What is being asked: Take the data below and extract the lines from the one with "# ---- helpers" to the one with "of a camera", inclusive, exactly as written.

Given data:
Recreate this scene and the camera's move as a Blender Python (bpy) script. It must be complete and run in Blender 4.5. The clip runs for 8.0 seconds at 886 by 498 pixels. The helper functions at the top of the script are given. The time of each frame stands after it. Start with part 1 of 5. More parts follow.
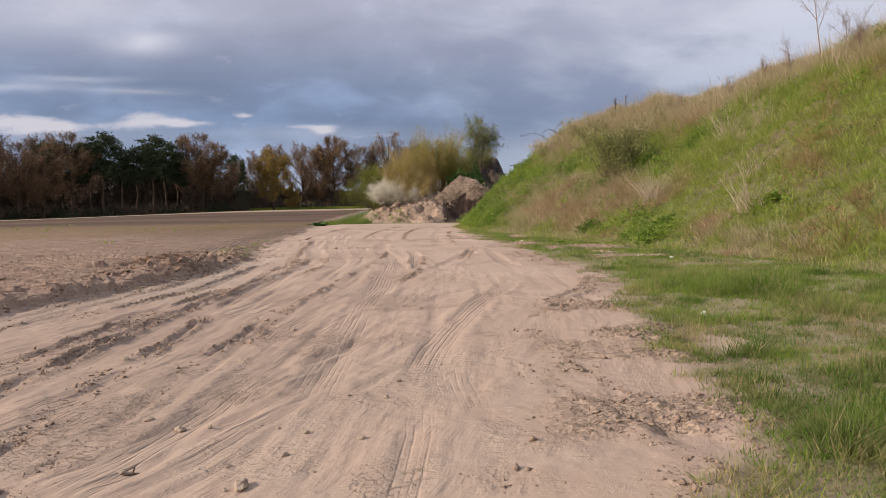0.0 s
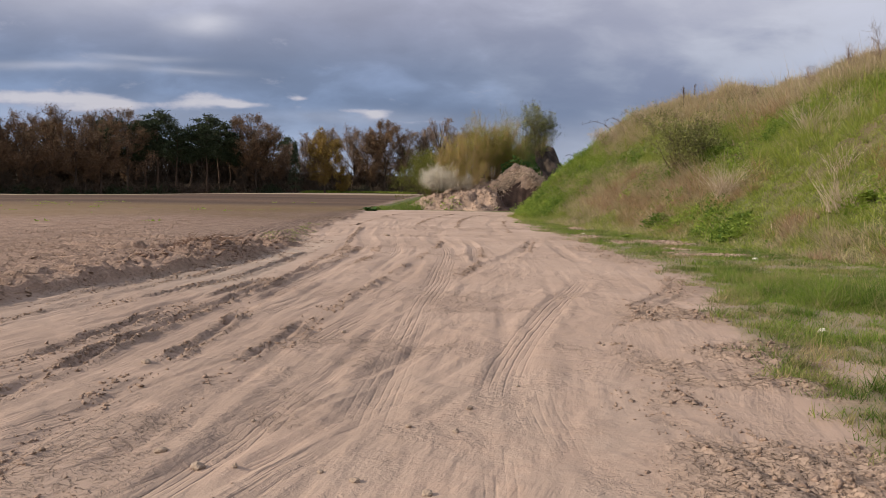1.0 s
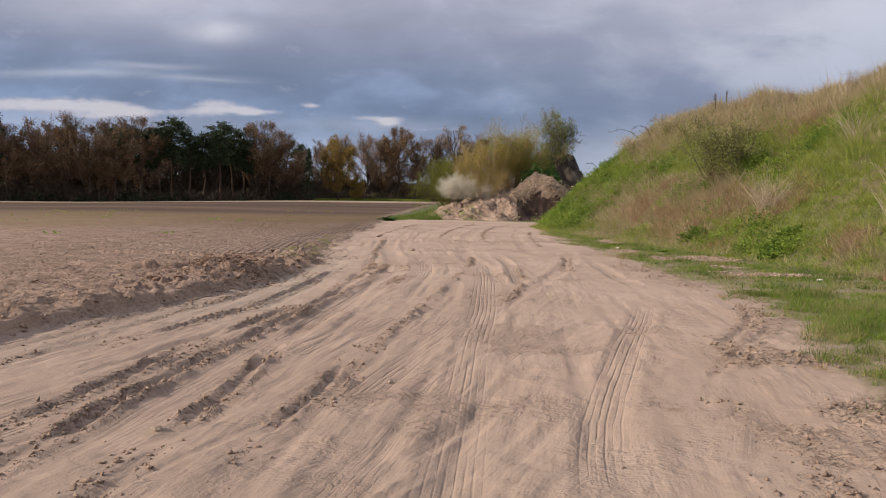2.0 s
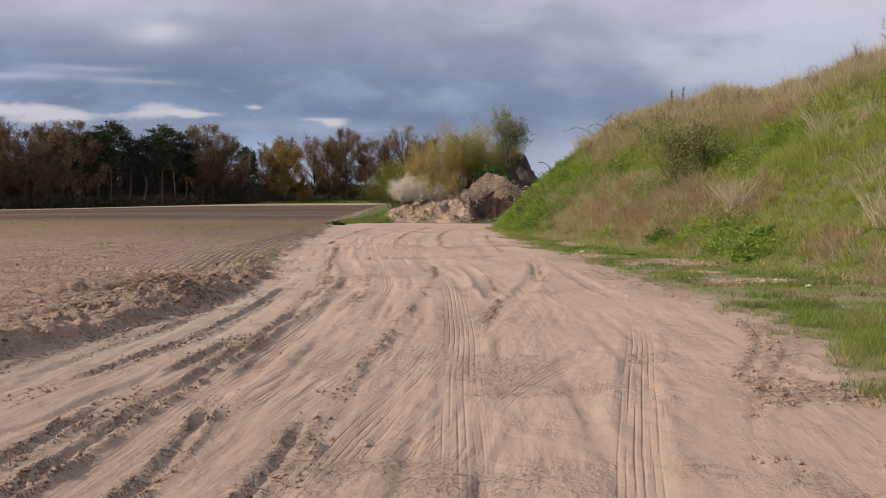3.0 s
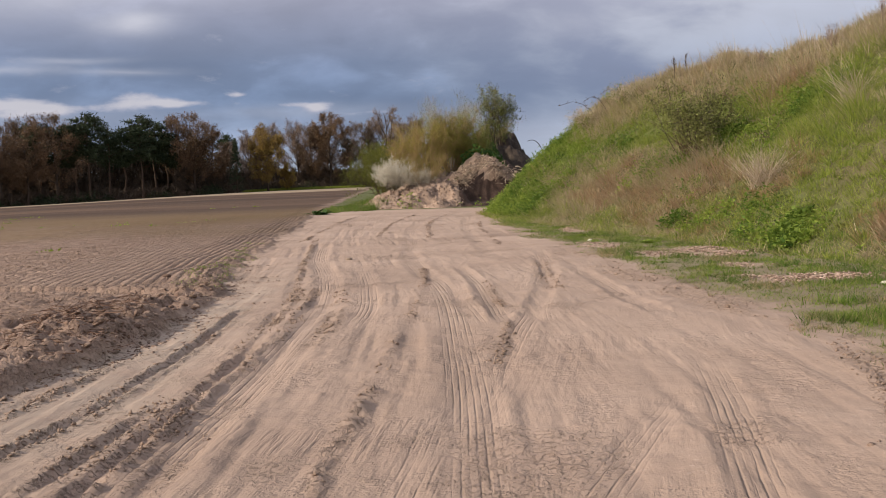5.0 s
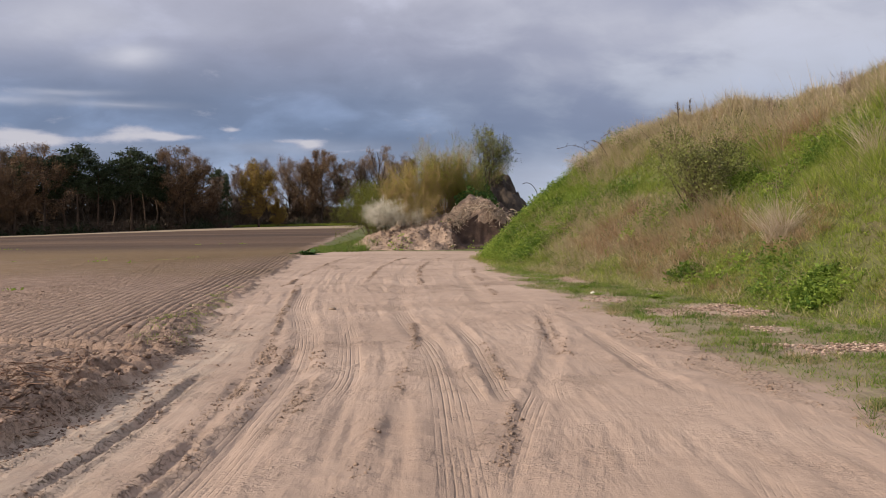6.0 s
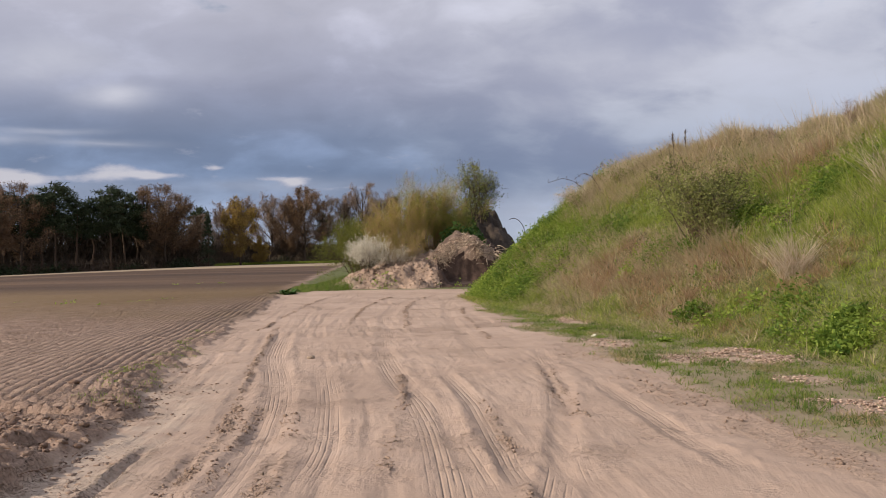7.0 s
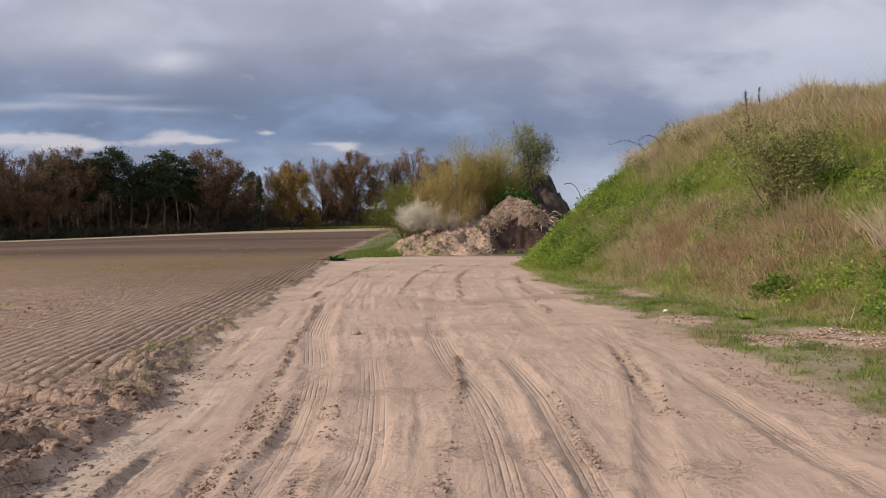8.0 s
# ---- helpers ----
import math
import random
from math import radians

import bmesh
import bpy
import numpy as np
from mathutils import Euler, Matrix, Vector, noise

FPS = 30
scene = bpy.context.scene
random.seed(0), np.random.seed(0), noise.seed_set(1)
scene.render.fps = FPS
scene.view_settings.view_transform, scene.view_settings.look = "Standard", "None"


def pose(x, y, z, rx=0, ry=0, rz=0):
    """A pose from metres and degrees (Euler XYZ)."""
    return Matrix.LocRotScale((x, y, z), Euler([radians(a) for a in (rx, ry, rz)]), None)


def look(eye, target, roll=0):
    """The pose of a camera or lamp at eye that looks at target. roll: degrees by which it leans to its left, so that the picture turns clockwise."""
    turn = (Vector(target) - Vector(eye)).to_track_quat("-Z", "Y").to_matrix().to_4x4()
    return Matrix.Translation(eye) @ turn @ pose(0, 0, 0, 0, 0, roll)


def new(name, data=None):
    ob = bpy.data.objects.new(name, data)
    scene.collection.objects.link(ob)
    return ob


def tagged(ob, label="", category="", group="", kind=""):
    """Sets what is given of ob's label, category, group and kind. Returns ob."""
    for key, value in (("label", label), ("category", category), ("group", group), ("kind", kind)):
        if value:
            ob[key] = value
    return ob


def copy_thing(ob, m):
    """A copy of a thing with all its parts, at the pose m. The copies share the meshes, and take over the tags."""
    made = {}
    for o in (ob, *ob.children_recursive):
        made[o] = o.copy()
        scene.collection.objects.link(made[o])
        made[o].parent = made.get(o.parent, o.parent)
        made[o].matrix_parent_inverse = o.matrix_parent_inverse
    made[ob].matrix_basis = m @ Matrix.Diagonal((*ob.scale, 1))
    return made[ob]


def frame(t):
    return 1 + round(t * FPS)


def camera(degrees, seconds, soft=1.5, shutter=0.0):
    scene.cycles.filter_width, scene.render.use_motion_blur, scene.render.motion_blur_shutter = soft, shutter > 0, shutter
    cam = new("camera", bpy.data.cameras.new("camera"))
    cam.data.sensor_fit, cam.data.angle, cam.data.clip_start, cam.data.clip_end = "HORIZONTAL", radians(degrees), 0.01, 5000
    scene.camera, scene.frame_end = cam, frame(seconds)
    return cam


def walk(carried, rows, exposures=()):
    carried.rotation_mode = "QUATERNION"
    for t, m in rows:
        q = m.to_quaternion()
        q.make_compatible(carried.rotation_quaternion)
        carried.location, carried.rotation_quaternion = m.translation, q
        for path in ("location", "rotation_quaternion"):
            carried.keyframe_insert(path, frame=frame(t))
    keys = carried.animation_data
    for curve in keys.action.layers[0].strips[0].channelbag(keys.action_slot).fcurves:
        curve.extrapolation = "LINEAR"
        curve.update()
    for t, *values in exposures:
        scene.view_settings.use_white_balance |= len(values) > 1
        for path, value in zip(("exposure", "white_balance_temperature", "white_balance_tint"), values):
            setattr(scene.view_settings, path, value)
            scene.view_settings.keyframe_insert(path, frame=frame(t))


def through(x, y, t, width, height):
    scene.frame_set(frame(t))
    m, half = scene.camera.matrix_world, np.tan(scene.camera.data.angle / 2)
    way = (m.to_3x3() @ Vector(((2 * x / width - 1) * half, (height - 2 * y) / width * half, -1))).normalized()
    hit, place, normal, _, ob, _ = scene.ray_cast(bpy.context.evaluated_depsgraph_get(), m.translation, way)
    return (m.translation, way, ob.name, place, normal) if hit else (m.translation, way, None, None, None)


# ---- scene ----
cam = camera(54.0, 8.0, soft=0.85)
ROWS = [
    (0, -0.000, -0.400, 1.167, -2.93, -3.15, 0.90),
    (0.5, -0.133, 0.173, 1.152, 0.71, -4.12, -0.12),
    (1, -0.161, 0.756, 1.159, 0.35, -3.97, -0.92),
    (1.5, -0.348, 1.328, 1.189, 2.99, -3.51, -1.50),
    (1.7, -0.437, 1.550, 1.223, 1.61, -3.66, -1.45),
    (2.8, -0.732, 2.804, 1.340, 0.63, -2.94, -0.37),
    (3, -0.774, 3.039, 1.355, -2.33, -3.48, -0.05),
    (3.5, -0.818, 3.633, 1.367, -3.13, -4.59, 0.90),
    (4, -0.894, 4.235, 1.420, -1.36, -3.54, 0.98),
    (4.5, -0.797, 4.831, 1.443, -3.38, -2.40, 2.11),
    (5, -0.718, 5.408, 1.494, -3.23, -4.76, 2.05),
    (5.2, -0.752, 5.637, 1.521, -4.58, -2.81, 1.17),
    (6.3, -0.666, 7.142, 1.612, -3.59, -2.02, 0.52),
    (6.5, -0.679, 7.415, 1.622, -4.03, -1.68, 0.54),
    (7, -0.681, 8.068, 1.612, -4.84, 0.22, 1.04),
    (7.5, -0.731, 8.727, 1.617, -2.08, -2.45, 0.55),
    (8, -0.689, 9.350, 1.636, -1.53, -2.02, 0.82),
]
walk(cam, [(t, pose(x, y, z, 90 + pitch, roll, yaw)) for t, x, y, z, yaw, pitch, roll in ROWS],
     exposures=[(0.0, 0.14), (0.5, 0.06), (1.0, 0.0), (8.0, 0.0)])


# ------------------------------------------------------------------ node helpers
class Nodes:
    """Short hand for building a node tree."""

    def __init__(self, tree):
        self.tree = tree
        tree.nodes.clear()

    def add(self, kind):
        return self.tree.nodes.new(kind)

    def link(self, a, b):
        self.tree.links.new(a, b)

    def put(self, socket, value):
        if isinstance(value, bpy.types.NodeSocket):
            self.link(value, socket)
        elif isinstance(value, (tuple, list)) and len(value) == 3 and socket.type == "RGBA":
            socket.default_value = (*value, 1)
        else:
            socket.default_value = value

    def math(self, op, a, b=0.0, clamp=False):
        node = self.add("ShaderNodeMath")
        node.operation, node.use_clamp = op, clamp
        self.put(node.inputs[0], a)
        self.put(node.inputs[1], b)
        return node.outputs[0]

    def mix(self, fac, a, b, blend="MIX"):
        node = self.add("ShaderNodeMix")
        node.data_type, node.blend_type = "RGBA", blend
        self.put(node.inputs[0], fac)
        self.put(node.inputs[6], a)
        self.put(node.inputs[7], b)
        return node.outputs[2]

    def noise(self, vector, scale, detail=4.0, rough=0.55, distort=0.0):
        node = self.add("ShaderNodeTexNoise")
        if vector is not None:
            self.link(vector, node.inputs["Vector"])
        node.inputs["Scale"].default_value = scale
        node.inputs["Detail"].default_value = detail
        node.inputs["Roughness"].default_value = rough
        node.inputs["Distortion"].default_value = distort
        return node.outputs["Fac"]

    def ramp(self, fac, stops):
        node = self.add("ShaderNodeValToRGB")
        self.link(fac, node.inputs[0])
        els = node.color_ramp.elements
        while len(els) < len(stops):
            els.new(0.5)
        for el, (pos, col) in zip(els, stops):
            el.position = pos
            el.color = (*col, 1) if isinstance(col, tuple) else (col, col, col, 1)
        return node.outputs[0]

    def span(self, fac, lo, hi):
        node = self.add("ShaderNodeMapRange")
        node.interpolation_type = "SMOOTHSTEP"
        self.put(node.inputs[0], fac)
        node.inputs[1].default_value, node.inputs[2].default_value = lo, hi
        return node.outputs[0]

    def scaled(self, vector, x, y, z):
        node = self.add("ShaderNodeMapping")
        self.link(vector, node.inputs[0])
        node.inputs["Scale"].default_value = (x, y, z)
        return node.outputs[0]

    def attr(self, name):
        node = self.add("ShaderNodeAttribute")
        node.attribute_name = name
        return node.outputs["Fac"]

    def bump(self, height, strength, distance, normal=None):
        node = self.add("ShaderNodeBump")
        self.put(node.inputs["Strength"], strength)
        node.inputs["Distance"].default_value = distance
        self.link(height, node.inputs["Height"])
        if normal is not None:
            self.link(normal, node.inputs["Normal"])
        return node.outputs[0]


# ------------------------------------------------------------------ light
SUN_EL, SUN_BACK = 27.0, 16.0   # height of the sun, and how far it stands behind the square of the track, degrees
to_sun = Vector((-math.cos(radians(SUN_EL)) * math.cos(radians(SUN_BACK)),
                 -math.cos(radians(SUN_EL)) * math.sin(radians(SUN_BACK)), math.sin(radians(SUN_EL))))
sun_data = bpy.data.lights.new("sun", "SUN")
sun_data.energy, sun_data.angle, sun_data.color = 4.9, radians(0.6), (1.0, 0.87, 0.70)
sun = new("sun", sun_data)
sun.matrix_world = look(to_sun * 50, (0, 0, 0))

world = bpy.data.worlds.new("world")
world.use_nodes = True
scene.world = world
n = Nodes(world.node_tree)
sky = n.add("ShaderNodeTexSky")
sky.sky_type, sky.sun_disc = "NISHITA", False
sky.sun_elevation, sky.sun_rotation = radians(SUN_EL), math.atan2(to_sun.x, to_sun.y)
gen = n.add("ShaderNodeTexCoord").outputs["Generated"]
sep = n.add("ShaderNodeSeparateXYZ")
n.link(gen, sep.inputs[0])
dx, dy, dz = sep.outputs
flat = n.math("ADD", n.math("MAXIMUM", dz, 0.0), 0.42)
plane = n.add("ShaderNodeCombineXYZ")
n.link(n.math("DIVIDE", dx, flat), plane.inputs[0])
n.link(n.math("DIVIDE", dy, flat), plane.inputs[1])
plane = plane.outputs[0]
big = n.noise(n.scaled(plane, 1.1, 1.2, 1.0), 1.7, 3.0, 0.5, 0.3)
puff = n.noise(n.scaled(plane, 1.3, 1.6, 1.0), 4.6, 6.0, 0.55, 0.25)
mass = n.math("ADD", n.math("MULTIPLY", big, 0.68), n.math("MULTIPLY", puff, 0.32))
# height in the sky: pale haze low down, the dark shelf of cloud above it, then lighter layers
layer = n.ramp(n.math("MAXIMUM", dz, 0.0), [(0.0, (0.44, 0.49, 0.58)), (0.04, (0.31, 0.37, 0.50)), (0.085, (0.165, 0.225, 0.35)), (0.13, (0.19, 0.24, 0.36)),
                                           (0.19, (0.315, 0.335, 0.445)), (0.26, (0.455, 0.46, 0.555)), (0.45, (0.62, 0.62, 0.68)), (1.0, (0.66, 0.69, 0.77))])
shade = n.ramp(mass, [(0.34, 0.86), (0.46, 0.96), (0.53, 1.06), (0.62, 1.40)])
cloud = n.mix(1.0, layer, shade, "MULTIPLY")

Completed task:
# ---- helpers ----
import math
import random
from math import radians

import bmesh
import bpy
import numpy as np
from mathutils import Euler, Matrix, Vector, noise

FPS = 30
scene = bpy.context.scene
random.seed(0), np.random.seed(0), noise.seed_set(1)
scene.render.fps = FPS
scene.view_settings.view_transform, scene.view_settings.look = "Standard", "None"


def pose(x, y, z, rx=0, ry=0, rz=0):
    """A pose from metres and degrees (Euler XYZ)."""
    return Matrix.LocRotScale((x, y, z), Euler([radians(a) for a in (rx, ry, rz)]), None)


def look(eye, target, roll=0):
    """The pose of a camera or lamp at eye that looks at target. roll: degrees by which it leans to its left, so that the picture turns clockwise."""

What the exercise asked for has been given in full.